The arrest of Rakhshaks triggered a storm in Reasi town. They paralysed Reasi by sponsoring a strike. On April 24, a mob comprising activists of ABVP, Bajrang Dal and Vishva Hindu Parishad (VHP) surrounded police station Reasi and threatened to resort to violence if the 11 arrested are not set free. Fearing that the situation may go out of control, police advised them to get bail, a judicial intervention in which, police kept the word of not opposing the bail.

The 11 accused, according to the police sources were part of the mob but were not seen in the video. “Those who are in the video are yet to be arrested,” said an official pleading anonymity. “They are identified but are not being arrested deliberately since police fears violence.”

After the looted livestock was restored to Shoaib Choudhary’s family on Monday, they were set free and advised to move towards their destination in Kashmir. A scared family pleaded, sought security and they were obliged with two trucks. Interestingly, another batch of Rakhshaks intercepted even the police truck near Salal Morh in Reasi!

They not only demanded papers from police officials who were escorting the truck but abused and kicked them, calling them Pakistani agents and anti-nationals. A huge crowd gathered within minutes, sending alarm bells around. Situation was defused only after SSP Reasi Tahir Bhat and DIG Udhampur-Reasi Range Varinder Sharma reached the spot. The Police dropped the family along with the livestock near Kanthan Bridge in Reasi district.

While Reasi incident dominated world headlines, residents say it is just a routine in Kathua, Samba, Jammu and Udhampur. In  September 2016, a mob set ablaze a truck carrying cattle towards Kashmir from Rajouri. In December 2015, two vehicles were also set on fire at Kalakote after being intercepted by a mob as they spotted that the vehicles are transporting cattle. In October 2015, three persons, including a policeman, received burn injuries after a Kashmir bound truck carrying the cattle was attacked with a petrol bomb at Udhampur. In November 2015, a truck carrying the cattle was torched near Nagrota on the Jammu-Srinagar highway.

While Gau-Rakhshaks are on the alert to prevent “smuggling” by this nomadic tribe, the forest department wants Gujjars and Bakerwals out of the forest enclosures where they live under temporary sheds in Jammu region.

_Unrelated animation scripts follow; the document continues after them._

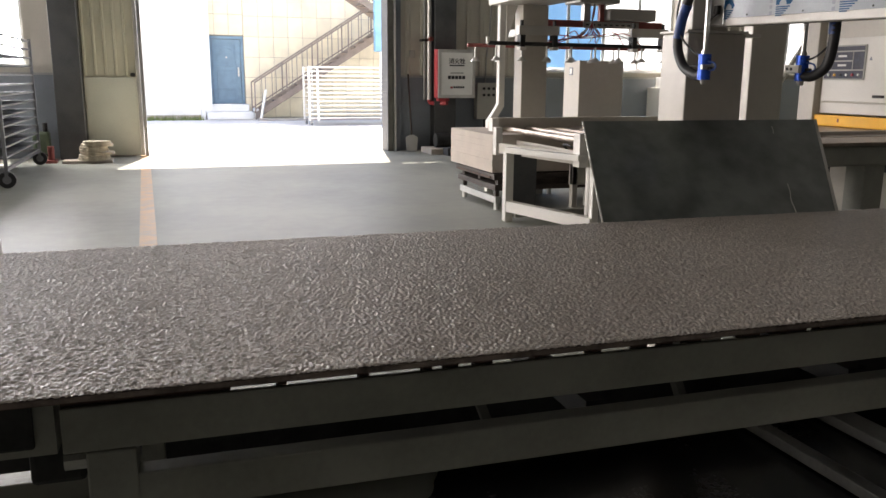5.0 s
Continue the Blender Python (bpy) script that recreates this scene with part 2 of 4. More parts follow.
def structure(name, bm, mat, label, category, smooth=False):
    return tagged(part(name, bm, mat, smooth=smooth), label, category, kind="structure")

# ---- the hall ----
YW = 14.71                      # inner face of the gate wall
GX0, GX1, GH = -0.19, 4.06, 4.9  # gate opening
WEST, EAST, SOUTH, ROOF = -22.1, 18.0, -9.0, 7.0

structure("floor", bx(WEST - 0.3, EAST + 0.3, SOUTH - 0.3, YW + 0.28, -0.2, 0.0), FLOOR, "glossy grey-green epoxy workshop floor with scuffs", "floor")
structure("ground", bx(-400, 400, YW + 0.28, 900, -0.3, -0.012), CONCRETE, "sunlit pale concrete yard outside the gate", "yard")
structure("floor_marking", prism([(-0.065, 3.4), (0.075, 3.4), (-0.185, YW + 0.1), (-0.325, YW + 0.1)], 'z', 0.0, 0.004), ORANGE_LINE, "worn orange line painted along the floor", "floor marking")

# gate wall: openings for the gate, two windows east of it and one west
WZ0, WZ1 = 1.52, 4.6
WINDOWS = [(-6.2, -1.98), (7.05, 10.3), (12.7, 15.6)]
wall = bmesh.new()
for x0, x1 in [(WEST, WINDOWS[0][0]), (WINDOWS[0][1], -1.13), (5.75, WINDOWS[1][0]), (WINDOWS[1][1], WINDOWS[2][0]), (WINDOWS[2][1], EAST)]:
    bx(x0, x1, YW, YW + 0.28, 0, ROOF, bm=wall)
for x0, x1 in WINDOWS:
    bx(x0, x1, YW, YW + 0.28, 0, WZ0, bm=wall)
    bx(x0, x1, YW, YW + 0.28, WZ1, ROOF, bm=wall)
bx(-1.13, GX1, YW, YW + 0.28, GH, ROOF, bm=wall)
# unseen gap added above the east jamb; its blocks split the sun into floor streaks
bx(GX1, 5.75, YW, YW + 0.28, 0, 4.60, bm=wall)
bx(GX1, 5.75, YW, YW + 0.28, 5.31, ROOF, bm=wall)
for a, b in ((GX1, 4.12), (4.50, 4.55), (4.92, 4.98), (5.5, 5.75)):
    bx(a, b, YW, YW + 0.28, 4.60, 5.31, bm=wall)
bx(-1.13, GX0 - 0.12, YW + 0.1, YW + 0.28, 0, GH, bm=wall)
north = structure("wall_north", wall, WALL_SHEET, "beige sheet-metal hall wall with gate and windows", "wall")
# vertical ribs of the wall sheeting
for i in range(133):
    x = WEST + 0.15 + i * 0.3
    if -2.0 < x < 5.75 or any(a - 0.05 < x < b + 0.05 for a, b in WINDOWS):
        continue
    part("rib", prism([(x - 0.03, YW - 0.028), (x + 0.03, YW - 0.028), (x + 0.055, YW + 0.002), (x - 0.055, YW + 0.002)], 'z', 1.40, 6.9), WALL_SHEET, north)
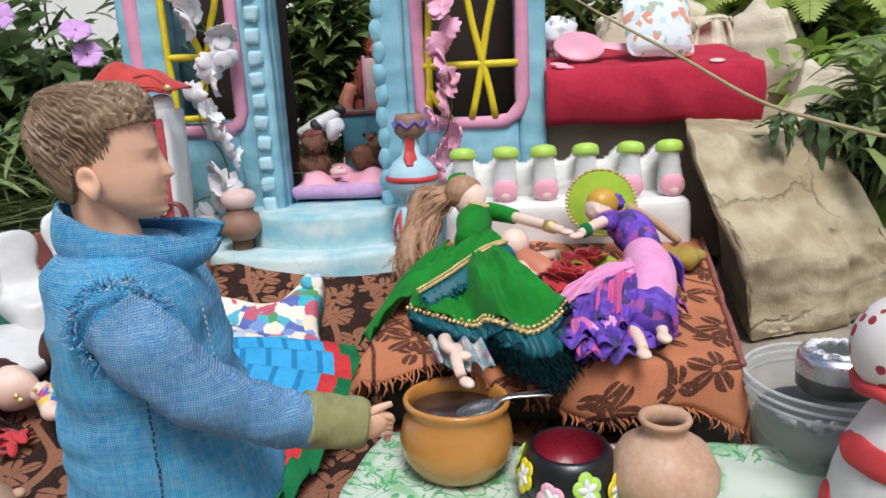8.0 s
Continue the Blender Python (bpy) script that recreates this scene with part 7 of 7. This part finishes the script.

Gujjars and Bakkarwal believe this is being done by design. If they do not vacate, the forest department uses force to throw them out. Forests officials believe Gujjars first live under temporary sheds, and then construct mosques followed-up by houses and other concrete structures. But Gujjars insist they have historically remained in peace with forests. They want the law that gives them rights over the forests be implemented.